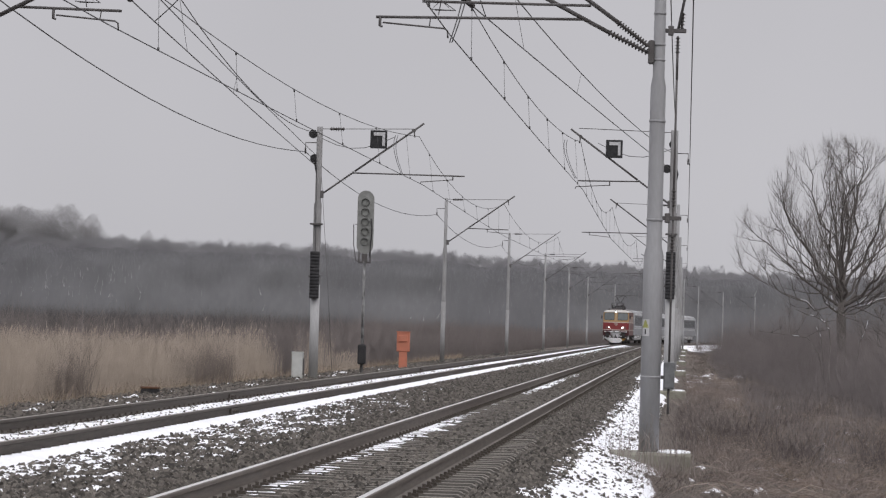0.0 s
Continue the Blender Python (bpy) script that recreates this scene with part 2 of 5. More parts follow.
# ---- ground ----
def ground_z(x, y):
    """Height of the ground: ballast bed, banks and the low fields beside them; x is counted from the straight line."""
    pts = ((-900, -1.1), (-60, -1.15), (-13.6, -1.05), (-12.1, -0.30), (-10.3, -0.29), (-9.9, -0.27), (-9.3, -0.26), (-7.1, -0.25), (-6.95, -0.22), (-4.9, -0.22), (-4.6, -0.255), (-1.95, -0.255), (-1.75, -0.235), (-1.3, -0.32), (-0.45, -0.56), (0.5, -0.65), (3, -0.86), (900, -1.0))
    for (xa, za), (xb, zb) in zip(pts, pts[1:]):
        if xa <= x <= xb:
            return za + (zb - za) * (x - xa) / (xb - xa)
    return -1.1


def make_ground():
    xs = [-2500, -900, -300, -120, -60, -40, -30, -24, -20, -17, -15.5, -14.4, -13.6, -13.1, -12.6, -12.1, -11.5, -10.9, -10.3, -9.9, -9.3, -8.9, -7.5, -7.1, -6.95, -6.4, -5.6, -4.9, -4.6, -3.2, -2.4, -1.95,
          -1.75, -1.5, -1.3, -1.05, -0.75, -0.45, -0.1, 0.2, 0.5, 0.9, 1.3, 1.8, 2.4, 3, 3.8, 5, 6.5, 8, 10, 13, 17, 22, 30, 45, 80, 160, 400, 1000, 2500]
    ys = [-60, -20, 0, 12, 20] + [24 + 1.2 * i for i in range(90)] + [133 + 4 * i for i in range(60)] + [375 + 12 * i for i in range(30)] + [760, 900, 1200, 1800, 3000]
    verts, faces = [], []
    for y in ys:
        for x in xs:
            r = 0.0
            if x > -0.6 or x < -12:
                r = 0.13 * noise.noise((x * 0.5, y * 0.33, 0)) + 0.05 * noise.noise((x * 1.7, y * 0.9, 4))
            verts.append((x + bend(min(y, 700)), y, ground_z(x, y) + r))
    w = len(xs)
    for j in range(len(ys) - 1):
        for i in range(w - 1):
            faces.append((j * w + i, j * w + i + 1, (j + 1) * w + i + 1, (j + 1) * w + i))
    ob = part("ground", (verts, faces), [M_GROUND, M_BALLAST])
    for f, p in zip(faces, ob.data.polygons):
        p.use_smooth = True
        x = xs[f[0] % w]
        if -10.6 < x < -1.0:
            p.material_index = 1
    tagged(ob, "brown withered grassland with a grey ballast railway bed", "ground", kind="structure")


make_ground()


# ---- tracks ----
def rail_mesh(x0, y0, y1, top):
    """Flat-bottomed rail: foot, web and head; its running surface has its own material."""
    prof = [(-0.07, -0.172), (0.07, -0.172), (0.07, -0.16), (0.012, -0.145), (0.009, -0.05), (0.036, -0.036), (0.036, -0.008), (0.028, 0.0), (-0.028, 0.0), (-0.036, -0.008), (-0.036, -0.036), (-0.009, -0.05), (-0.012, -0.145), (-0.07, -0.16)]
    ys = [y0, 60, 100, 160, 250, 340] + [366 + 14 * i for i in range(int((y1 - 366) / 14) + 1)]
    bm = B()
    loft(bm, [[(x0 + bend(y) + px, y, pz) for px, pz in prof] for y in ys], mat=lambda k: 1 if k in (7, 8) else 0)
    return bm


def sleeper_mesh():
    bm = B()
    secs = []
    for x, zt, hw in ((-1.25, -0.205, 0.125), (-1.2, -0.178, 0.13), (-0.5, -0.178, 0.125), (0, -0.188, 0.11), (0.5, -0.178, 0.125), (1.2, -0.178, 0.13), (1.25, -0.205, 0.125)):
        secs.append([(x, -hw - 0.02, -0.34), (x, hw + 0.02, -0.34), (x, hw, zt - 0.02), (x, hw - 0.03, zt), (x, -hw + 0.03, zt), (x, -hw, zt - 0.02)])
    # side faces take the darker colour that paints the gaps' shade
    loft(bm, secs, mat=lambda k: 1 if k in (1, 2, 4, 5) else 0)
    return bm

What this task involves
From the opening line of the listing above through the line bearing "return -1.1", repeat each line exactly. Drop every picture.

The result
0.0 s
Continue the Blender Python (bpy) script that recreates this scene with part 2 of 5. More parts follow.
# ---- ground ----
def ground_z(x, y):
    """Height of the ground: ballast bed, banks and the low fields beside them; x is counted from the straight line."""
    pts = ((-900, -1.1), (-60, -1.15), (-13.6, -1.05), (-12.1, -0.30), (-10.3, -0.29), (-9.9, -0.27), (-9.3, -0.26), (-7.1, -0.25), (-6.95, -0.22), (-4.9, -0.22), (-4.6, -0.255), (-1.95, -0.255), (-1.75, -0.235), (-1.3, -0.32), (-0.45, -0.56), (0.5, -0.65), (3, -0.86), (900, -1.0))
    for (xa, za), (xb, zb) in zip(pts, pts[1:]):
        if xa <= x <= xb:
            return za + (zb - za) * (x - xa) / (xb - xa)
    return -1.1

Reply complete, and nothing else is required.